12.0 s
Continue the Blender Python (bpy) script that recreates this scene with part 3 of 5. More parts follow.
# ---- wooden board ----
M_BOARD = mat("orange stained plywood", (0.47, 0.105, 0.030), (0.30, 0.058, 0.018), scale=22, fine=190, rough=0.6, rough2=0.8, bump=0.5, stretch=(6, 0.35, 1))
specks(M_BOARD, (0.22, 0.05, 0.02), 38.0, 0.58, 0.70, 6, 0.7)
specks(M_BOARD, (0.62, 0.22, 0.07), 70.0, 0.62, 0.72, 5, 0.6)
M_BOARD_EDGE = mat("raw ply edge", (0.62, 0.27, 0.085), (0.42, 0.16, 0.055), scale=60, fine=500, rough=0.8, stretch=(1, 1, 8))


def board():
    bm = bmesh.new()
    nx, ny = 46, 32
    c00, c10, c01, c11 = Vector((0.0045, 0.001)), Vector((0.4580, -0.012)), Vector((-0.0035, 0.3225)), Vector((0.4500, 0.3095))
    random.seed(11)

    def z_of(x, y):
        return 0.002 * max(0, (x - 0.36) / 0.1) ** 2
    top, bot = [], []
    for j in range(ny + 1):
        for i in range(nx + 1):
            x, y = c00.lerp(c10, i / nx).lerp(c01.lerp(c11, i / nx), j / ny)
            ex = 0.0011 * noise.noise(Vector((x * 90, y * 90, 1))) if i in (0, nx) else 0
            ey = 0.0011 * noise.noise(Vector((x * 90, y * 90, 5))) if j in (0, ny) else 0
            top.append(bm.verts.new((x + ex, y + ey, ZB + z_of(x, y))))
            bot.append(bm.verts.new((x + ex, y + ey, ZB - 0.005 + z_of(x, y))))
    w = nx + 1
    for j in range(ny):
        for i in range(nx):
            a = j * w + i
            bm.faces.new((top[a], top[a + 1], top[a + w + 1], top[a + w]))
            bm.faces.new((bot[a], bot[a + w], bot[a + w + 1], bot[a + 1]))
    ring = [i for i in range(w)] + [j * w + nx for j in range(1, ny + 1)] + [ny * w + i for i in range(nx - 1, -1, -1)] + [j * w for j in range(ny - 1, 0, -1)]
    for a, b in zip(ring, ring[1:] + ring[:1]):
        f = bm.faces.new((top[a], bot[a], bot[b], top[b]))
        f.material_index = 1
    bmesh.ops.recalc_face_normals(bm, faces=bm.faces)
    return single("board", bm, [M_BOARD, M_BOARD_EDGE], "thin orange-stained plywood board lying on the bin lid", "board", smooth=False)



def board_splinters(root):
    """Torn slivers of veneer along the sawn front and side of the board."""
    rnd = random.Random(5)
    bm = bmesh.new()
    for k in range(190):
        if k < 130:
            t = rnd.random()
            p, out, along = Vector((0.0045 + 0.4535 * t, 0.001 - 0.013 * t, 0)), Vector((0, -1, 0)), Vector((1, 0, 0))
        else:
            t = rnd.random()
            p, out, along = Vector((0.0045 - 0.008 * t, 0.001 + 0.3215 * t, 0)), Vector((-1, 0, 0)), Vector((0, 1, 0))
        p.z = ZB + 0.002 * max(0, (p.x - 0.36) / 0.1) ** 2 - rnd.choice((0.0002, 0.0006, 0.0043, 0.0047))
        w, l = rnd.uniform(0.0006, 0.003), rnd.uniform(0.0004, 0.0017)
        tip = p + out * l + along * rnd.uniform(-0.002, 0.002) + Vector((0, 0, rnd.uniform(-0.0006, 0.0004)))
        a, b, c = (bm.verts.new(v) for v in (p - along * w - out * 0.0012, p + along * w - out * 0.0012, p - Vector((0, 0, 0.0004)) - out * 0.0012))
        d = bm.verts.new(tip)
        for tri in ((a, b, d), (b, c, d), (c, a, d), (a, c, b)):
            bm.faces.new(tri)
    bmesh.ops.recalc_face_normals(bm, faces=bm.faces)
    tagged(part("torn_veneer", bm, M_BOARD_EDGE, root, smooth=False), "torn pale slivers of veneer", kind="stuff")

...

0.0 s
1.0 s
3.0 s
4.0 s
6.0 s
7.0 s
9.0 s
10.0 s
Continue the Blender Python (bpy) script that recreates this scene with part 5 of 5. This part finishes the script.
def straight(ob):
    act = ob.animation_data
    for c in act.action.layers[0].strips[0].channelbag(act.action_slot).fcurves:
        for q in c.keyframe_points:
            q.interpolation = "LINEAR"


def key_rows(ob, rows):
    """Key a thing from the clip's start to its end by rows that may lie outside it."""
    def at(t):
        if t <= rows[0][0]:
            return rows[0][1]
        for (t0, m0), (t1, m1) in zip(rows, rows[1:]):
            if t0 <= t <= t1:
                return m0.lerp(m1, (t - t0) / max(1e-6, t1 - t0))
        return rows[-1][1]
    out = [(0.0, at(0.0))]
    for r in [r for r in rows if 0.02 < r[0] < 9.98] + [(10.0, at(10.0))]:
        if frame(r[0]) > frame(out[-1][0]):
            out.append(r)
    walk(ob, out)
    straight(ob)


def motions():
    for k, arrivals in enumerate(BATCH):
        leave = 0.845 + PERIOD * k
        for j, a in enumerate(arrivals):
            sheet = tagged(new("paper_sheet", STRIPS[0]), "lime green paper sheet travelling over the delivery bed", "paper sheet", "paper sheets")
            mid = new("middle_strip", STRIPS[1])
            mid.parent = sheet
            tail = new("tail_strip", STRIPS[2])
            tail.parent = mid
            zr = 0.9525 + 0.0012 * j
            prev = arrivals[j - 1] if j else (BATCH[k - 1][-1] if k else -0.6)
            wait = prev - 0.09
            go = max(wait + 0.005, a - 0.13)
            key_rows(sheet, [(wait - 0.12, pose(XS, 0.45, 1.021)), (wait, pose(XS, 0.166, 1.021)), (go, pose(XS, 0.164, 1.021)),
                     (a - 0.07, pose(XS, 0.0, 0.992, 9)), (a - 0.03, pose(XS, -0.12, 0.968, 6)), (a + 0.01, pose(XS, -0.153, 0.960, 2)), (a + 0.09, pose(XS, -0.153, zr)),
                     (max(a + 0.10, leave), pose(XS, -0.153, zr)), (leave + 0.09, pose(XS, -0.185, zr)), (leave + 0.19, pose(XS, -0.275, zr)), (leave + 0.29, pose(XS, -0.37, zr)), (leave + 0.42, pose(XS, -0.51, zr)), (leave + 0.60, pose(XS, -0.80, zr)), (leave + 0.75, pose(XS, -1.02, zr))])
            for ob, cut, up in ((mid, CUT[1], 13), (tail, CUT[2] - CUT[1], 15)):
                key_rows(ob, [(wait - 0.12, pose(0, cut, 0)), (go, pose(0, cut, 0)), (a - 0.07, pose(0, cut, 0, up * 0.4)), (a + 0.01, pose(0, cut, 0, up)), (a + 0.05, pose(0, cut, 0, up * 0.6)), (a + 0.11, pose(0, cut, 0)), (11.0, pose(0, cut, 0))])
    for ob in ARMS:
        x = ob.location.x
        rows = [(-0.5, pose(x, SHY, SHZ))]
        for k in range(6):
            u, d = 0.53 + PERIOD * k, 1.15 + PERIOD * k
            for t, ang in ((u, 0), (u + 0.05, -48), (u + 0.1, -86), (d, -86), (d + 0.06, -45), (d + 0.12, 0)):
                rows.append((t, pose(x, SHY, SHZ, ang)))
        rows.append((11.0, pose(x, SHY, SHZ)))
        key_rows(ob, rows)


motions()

◆ **WORK REQUIRED**:
Give the number of lines in the records that contain the string "part", and nothing besides.

◆ **REPLY**:
3